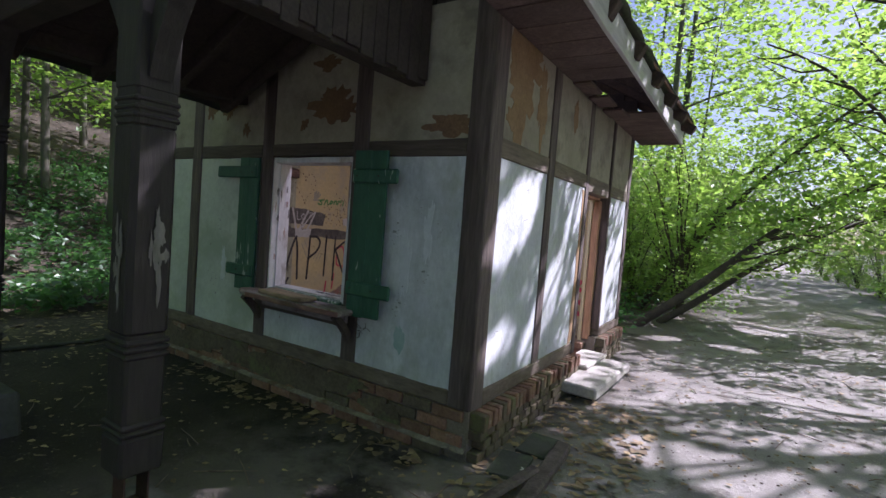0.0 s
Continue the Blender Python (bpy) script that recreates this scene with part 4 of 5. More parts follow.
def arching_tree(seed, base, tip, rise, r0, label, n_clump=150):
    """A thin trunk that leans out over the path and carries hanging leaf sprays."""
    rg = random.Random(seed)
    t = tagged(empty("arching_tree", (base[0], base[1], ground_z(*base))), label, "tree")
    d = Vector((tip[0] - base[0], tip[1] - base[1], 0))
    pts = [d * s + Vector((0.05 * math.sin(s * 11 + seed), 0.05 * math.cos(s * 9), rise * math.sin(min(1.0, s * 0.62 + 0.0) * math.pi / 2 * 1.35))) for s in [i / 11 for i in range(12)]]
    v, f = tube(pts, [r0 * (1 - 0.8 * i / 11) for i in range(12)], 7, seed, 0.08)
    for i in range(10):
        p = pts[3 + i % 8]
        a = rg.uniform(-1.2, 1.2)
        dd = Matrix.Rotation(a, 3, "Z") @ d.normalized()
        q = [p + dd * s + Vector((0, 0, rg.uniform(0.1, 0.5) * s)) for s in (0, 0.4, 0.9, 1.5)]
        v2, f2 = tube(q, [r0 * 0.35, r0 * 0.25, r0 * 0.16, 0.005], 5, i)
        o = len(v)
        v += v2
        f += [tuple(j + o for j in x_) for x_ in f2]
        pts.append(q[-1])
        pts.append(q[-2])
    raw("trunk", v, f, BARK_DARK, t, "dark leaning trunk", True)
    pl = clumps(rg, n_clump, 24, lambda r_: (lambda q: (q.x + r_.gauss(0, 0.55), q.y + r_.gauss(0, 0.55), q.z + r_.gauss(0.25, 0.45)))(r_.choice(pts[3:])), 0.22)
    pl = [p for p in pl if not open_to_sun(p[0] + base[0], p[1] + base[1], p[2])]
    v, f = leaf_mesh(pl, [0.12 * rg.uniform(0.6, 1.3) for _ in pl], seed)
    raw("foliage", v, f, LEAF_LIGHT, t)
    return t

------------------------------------

_Challenge_
Write out the data precisely as given, excluding the pictures.

_Result of the exercise_
0.0 s
Continue the Blender Python (bpy) script that recreates this scene with part 4 of 5. More parts follow.
def arching_tree(seed, base, tip, rise, r0, label, n_clump=150):
    """A thin trunk that leans out over the path and carries hanging leaf sprays."""
    rg = random.Random(seed)
    t = tagged(empty("arching_tree", (base[0], base[1], ground_z(*base))), label, "tree")
    d = Vector((tip[0] - base[0], tip[1] - base[1], 0))
    pts = [d * s + Vector((0.05 * math.sin(s * 11 + seed), 0.05 * math.cos(s * 9), rise * math.sin(min(1.0, s * 0.62 + 0.0) * math.pi / 2 * 1.35))) for s in [i / 11 for i in range(12)]]
    v, f = tube(pts, [r0 * (1 - 0.8 * i / 11) for i in range(12)], 7, seed, 0.08)
    for i in range(10):
        p = pts[3 + i % 8]
        a = rg.uniform(-1.2, 1.2)
        dd = Matrix.Rotation(a, 3, "Z") @ d.normalized()
        q = [p + dd * s + Vector((0, 0, rg.uniform(0.1, 0.5) * s)) for s in (0, 0.4, 0.9, 1.5)]
        v2, f2 = tube(q, [r0 * 0.35, r0 * 0.25, r0 * 0.16, 0.005], 5, i)
        o = len(v)
        v += v2
        f += [tuple(j + o for j in x_) for x_ in f2]
        pts.append(q[-1])
        pts.append(q[-2])
    raw("trunk", v, f, BARK_DARK, t, "dark leaning trunk", True)
    pl = clumps(rg, n_clump, 24, lambda r_: (lambda q: (q.x + r_.gauss(0, 0.55), q.y + r_.gauss(0, 0.55), q.z + r_.gauss(0.25, 0.45)))(r_.choice(pts[3:])), 0.22)
    pl = [p for p in pl if not open_to_sun(p[0] + base[0], p[1] + base[1], p[2])]
    v, f = leaf_mesh(pl, [0.12 * rg.uniform(0.6, 1.3) for _ in pl], seed)
    raw("foliage", v, f, LEAF_LIGHT, t)
    return t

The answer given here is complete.